Per the US Army's records: https://history.army.mil/html/forcestruc/cbtchron/cc/037id.htm
The 37th Infantry Division arrived in the Fiji Islands in June 1942 to fortify the islands against possible invasion. The Division continued its training on the islands. With the end of ground fighting on Guadalcanal, the Division moved to that island in April 1943, continued training, and staged for the Munda campaign. Two battalions joined the Marines on New Georgia, 5 July 1943, while the remainder of the Division landed, 22 July, and assisted the 43d Infantry Division in taking Munda airfield in heavy fighting. After mopping up on New Georgia, the Division returned to Guadalcanal, 9 September 1943, for rest and rehabilitation. The Division's next assignment was Bougainville. .....

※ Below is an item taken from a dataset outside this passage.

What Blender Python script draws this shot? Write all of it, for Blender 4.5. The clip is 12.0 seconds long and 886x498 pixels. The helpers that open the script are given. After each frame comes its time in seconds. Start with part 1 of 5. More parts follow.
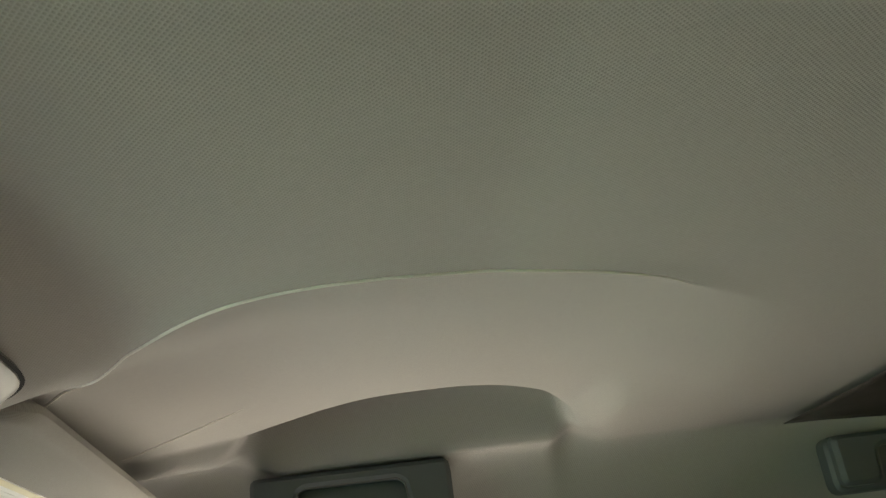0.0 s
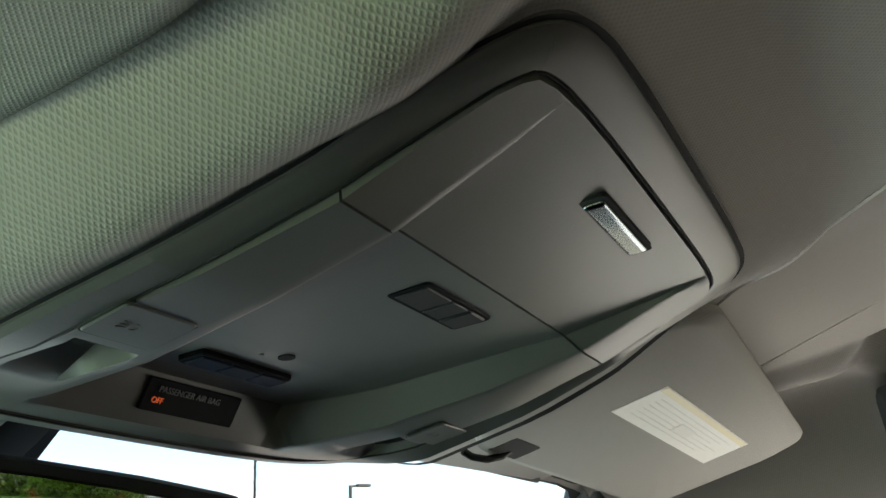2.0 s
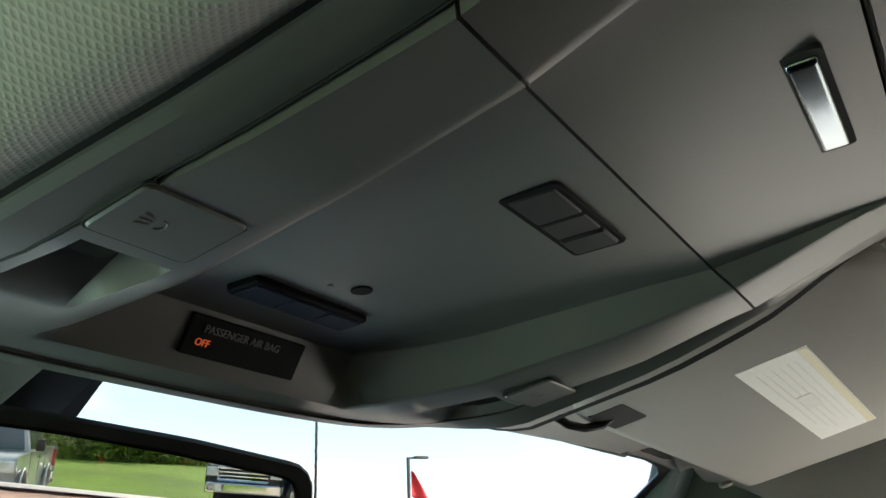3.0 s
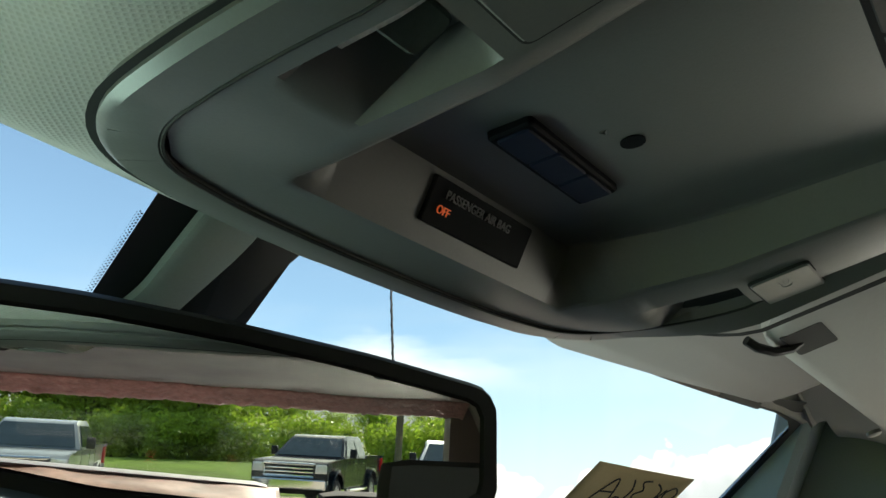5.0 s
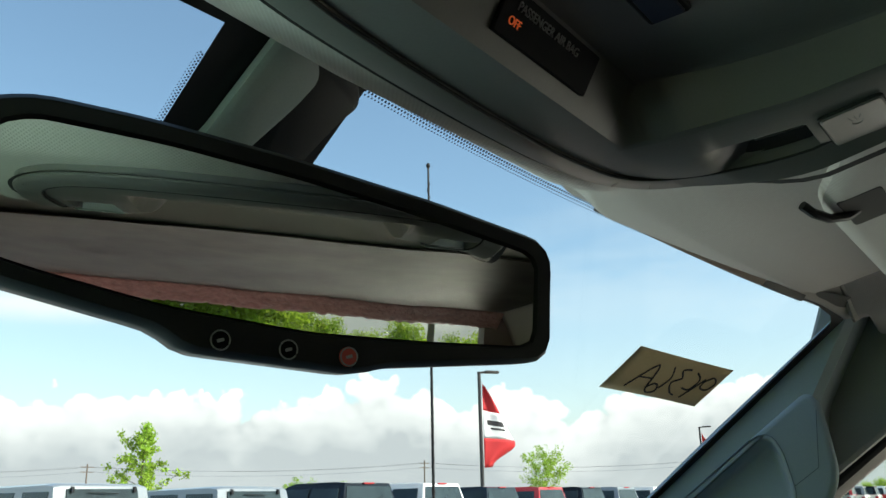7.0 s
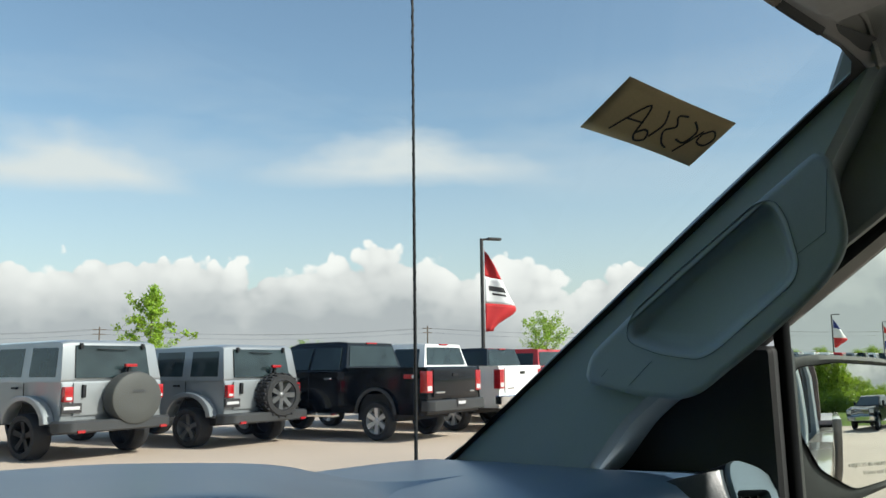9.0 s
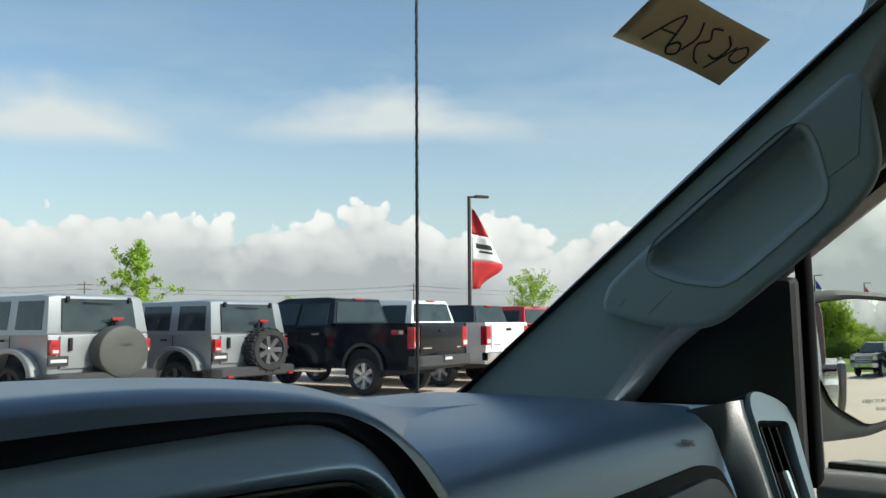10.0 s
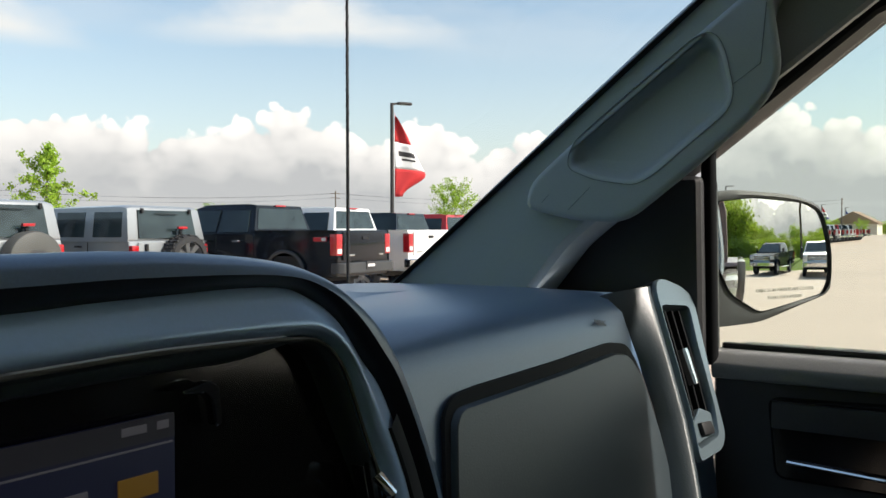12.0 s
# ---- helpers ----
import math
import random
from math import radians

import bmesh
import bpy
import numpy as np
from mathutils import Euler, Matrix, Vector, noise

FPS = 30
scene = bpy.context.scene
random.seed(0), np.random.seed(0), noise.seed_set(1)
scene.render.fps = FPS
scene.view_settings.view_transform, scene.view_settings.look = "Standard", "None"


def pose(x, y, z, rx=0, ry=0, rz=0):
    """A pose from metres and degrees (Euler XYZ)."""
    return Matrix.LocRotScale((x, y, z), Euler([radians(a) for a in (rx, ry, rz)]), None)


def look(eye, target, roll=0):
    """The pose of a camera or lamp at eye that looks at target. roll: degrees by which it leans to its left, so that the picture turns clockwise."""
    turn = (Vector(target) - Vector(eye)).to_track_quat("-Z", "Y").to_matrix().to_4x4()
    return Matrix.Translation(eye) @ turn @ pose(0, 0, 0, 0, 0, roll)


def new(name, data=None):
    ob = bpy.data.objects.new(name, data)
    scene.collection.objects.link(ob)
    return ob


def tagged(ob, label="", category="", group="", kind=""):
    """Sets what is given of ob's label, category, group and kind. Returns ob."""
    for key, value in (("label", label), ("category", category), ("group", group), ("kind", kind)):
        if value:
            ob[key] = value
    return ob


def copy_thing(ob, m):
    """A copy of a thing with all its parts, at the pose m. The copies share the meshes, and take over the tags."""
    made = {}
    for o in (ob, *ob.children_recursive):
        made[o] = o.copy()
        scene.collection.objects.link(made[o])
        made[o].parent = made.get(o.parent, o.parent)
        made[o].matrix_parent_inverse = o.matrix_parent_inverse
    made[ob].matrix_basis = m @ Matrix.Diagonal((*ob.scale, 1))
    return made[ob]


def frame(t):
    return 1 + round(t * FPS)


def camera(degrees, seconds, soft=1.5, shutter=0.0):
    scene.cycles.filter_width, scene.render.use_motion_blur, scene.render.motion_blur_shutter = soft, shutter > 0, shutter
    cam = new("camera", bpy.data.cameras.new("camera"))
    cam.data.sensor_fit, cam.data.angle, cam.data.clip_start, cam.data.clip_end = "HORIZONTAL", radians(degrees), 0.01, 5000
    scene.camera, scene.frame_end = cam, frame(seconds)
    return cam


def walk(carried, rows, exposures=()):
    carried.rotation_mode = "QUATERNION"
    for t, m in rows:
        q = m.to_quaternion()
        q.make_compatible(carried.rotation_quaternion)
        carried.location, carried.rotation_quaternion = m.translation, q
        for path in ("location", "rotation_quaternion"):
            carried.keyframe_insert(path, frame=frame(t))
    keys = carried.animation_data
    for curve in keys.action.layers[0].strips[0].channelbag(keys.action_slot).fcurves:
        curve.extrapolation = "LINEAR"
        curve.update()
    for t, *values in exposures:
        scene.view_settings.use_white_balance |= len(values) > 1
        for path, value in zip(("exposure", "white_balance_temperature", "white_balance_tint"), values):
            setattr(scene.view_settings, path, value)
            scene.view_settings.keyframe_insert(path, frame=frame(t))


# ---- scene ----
cam = camera(54.4, 12.0)
PATH = [
    (0, (-0.3002, -0.2762, 1.6377), (1.5313, -0.3238, 2.4396), -4.95),
    (0.5, (-0.3298, -0.2362, 1.6328), (1.4723, 0.0787, 2.4410), -5.24),
    (1, (-0.3275, -0.2104, 1.6216), (1.3832, 0.4222, 2.4423), -5.32),
    (1.5, (-0.3043, -0.1811, 1.6163), (1.3333, 0.6338, 2.4252), -5.54),
    (2, (-0.2836, -0.1444, 1.6237), (1.3041, 0.7902, 2.4020), -4.24),
    (2.5, (-0.2509, -0.1068, 1.6311), (1.3048, 0.9074, 2.3736), -3.12),
    (3, (-0.2205, -0.0807, 1.6350), (1.3094, 0.9797, 2.3665), -2.36),
    (3.5, (-0.2276, -0.0471, 1.6334), (1.2801, 1.0497, 2.3572), -2.40),
    (5.5, (-0.221, 0.023, 1.602), (1.263, 1.155, 2.32), -2.8),
    (6, (-0.219, 0.03, 1.595), (1.287, 1.171, 2.25), -2.6),
    (6.5, (-0.217, 0.034, 1.588), (1.27, 1.228, 2.192), -2.0),
    (7, (-0.223, 0.031, 1.577), (1.256, 1.256, 2.136), -1.2),
    (7.5, (-0.211, 0.022, 1.568), (1.286, 1.269, 2.021), -1.1),
    (9.5, (-0.091, 0.111, 1.471), (1.437, 1.383, 1.69), -0.5),
    (10, (-0.1, 0.125, 1.463), (1.445, 1.384, 1.63), -0.3),
    (10.5, (-0.086, 0.115, 1.459), (1.469, 1.367, 1.585), -0.2),
    (11, (-0.08, 0.102, 1.473), (1.488, 1.343, 1.529), -0.2),
    (11.5, (-0.083, 0.118, 1.47), (1.513, 1.323, 1.453), -0.0),
    (12, (-0.15, 0.102, 1.448), (1.507, 1.221, 1.402), -0.1),
]
walk(cam, [(t, look(eye, target, roll)) for t, eye, target, roll in PATH],
     exposures=[(0, 1.95, 7050, 9), (0.5, 2.35, 6700, 10), (1.0, 2.6, 6450, 9), (1.5, 2.02, 6400, 9), (2.0, 1.5, 6450, 9), (2.5, 1.32, 6450, 10), (3.0, 1.36, 6450, 9), (3.7, 1.5, 6400, 8),
                (5.3, 1.04, 6600, 2), (6.0, 1.03, 6400, -1), (6.5, 0.96, 6350, 1), (7.7, 0.6, 6450, 5), (9.3, 0.36, 6420, 7), (11.0, 0.44, 6480, 8), (12.0, 0.64, 6800, 14)])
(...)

The fact that this was mentioned in a paragraph-long summary covering the divisions service over the entire war indicates to me that someone in the US command believed that the division specifically needed the extra training (if it was just the usual drills that every unit goes through when not actively fighting, a record that short probably would just assume that anyone reading would know that stuff goes on). I'm not dismissing the unit as bad men or anything, but in this case at least it was a consideration that Allied planners would have been looking at.

- BNC
 
37th was Ohio NG right? Could be as simple as tropical / jungle training that they didn’t get stateside.
Fair point, but by early August they've still only been in Fiji for a bit more than a month. Compared to the Japanese, who have spent the last eight months operating almost exclusively in a jungle environment, they will still be at a bit of a disadvantage.